## Task to complete
Return the lines from the one that contains "of a camera" through the one that contains "return 1 + round(t * FPS)", both included, exactly as written and with nothing added.
##### Collected data
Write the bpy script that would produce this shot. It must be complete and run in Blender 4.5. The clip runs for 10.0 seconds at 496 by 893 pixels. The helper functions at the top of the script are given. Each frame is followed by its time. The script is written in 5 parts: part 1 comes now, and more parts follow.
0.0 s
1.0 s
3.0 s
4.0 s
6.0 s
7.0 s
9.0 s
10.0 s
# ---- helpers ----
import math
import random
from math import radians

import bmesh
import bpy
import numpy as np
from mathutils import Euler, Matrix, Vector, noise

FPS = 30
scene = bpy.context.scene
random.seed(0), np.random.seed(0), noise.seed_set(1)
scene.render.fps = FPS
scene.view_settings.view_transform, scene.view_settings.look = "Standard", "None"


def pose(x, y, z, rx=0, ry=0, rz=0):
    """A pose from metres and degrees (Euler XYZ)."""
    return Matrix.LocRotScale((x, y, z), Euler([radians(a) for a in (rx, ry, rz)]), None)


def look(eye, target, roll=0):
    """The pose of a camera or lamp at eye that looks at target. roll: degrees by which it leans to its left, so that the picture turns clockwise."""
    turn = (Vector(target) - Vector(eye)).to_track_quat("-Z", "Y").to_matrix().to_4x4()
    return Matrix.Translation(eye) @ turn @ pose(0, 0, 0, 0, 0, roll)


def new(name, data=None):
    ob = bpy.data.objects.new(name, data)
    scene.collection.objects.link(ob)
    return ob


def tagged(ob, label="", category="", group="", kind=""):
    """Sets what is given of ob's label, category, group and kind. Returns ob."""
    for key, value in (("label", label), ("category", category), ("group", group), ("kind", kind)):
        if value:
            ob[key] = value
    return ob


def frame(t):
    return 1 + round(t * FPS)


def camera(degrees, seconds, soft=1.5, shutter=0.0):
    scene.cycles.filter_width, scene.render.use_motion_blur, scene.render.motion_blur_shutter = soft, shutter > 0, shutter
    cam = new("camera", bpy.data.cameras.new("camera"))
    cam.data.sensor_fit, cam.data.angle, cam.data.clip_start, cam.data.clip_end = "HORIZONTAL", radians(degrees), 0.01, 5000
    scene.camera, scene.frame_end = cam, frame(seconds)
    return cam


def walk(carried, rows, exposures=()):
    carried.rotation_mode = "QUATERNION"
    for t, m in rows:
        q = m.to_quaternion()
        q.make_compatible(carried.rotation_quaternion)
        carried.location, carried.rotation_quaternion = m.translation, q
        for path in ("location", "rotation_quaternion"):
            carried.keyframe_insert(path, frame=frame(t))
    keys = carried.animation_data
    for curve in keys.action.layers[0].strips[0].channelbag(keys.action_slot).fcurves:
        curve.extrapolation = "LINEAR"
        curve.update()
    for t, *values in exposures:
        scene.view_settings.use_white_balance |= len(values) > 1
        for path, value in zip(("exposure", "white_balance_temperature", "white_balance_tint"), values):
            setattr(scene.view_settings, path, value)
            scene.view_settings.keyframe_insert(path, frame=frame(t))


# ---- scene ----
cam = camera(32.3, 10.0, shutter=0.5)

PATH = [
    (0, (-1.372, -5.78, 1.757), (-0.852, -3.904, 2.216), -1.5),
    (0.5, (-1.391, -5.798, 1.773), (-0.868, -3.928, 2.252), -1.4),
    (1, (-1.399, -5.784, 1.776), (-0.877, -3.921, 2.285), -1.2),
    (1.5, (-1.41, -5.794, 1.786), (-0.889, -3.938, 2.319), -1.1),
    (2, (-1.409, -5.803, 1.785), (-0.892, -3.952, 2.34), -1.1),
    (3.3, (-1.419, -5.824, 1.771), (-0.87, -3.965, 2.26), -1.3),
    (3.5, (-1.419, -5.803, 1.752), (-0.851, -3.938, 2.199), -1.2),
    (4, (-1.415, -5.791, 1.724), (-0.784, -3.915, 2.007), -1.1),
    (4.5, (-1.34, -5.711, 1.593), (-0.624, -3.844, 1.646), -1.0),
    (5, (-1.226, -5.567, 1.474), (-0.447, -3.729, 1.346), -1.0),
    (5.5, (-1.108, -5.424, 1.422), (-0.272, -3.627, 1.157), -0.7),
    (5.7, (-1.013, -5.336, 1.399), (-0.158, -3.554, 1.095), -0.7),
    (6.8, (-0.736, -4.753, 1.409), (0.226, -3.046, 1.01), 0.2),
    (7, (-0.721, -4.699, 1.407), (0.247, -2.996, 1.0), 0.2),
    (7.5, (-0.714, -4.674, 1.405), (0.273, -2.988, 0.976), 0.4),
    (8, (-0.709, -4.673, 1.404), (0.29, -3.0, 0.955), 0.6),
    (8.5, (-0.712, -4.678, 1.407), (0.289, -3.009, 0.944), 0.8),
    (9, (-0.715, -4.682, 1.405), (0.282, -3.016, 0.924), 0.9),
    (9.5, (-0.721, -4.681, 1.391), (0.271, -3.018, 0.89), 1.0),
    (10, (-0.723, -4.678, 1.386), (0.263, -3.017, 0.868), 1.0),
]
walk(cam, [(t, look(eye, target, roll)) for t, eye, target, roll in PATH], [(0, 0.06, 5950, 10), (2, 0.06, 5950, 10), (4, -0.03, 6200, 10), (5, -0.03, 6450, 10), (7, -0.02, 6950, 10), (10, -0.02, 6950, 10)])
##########
## Answer below
    """The pose of a camera or lamp at eye that looks at target. roll: degrees by which it leans to its left, so that the picture turns clockwise."""
    turn = (Vector(target) - Vector(eye)).to_track_quat("-Z", "Y").to_matrix().to_4x4()
    return Matrix.Translation(eye) @ turn @ pose(0, 0, 0, 0, 0, roll)


def new(name, data=None):
    ob = bpy.data.objects.new(name, data)
    scene.collection.objects.link(ob)
    return ob


def tagged(ob, label="", category="", group="", kind=""):
    """Sets what is given of ob's label, category, group and kind. Returns ob."""
    for key, value in (("label", label), ("category", category), ("group", group), ("kind", kind)):
        if value:
            ob[key] = value
    return ob


def frame(t):
    return 1 + round(t * FPS)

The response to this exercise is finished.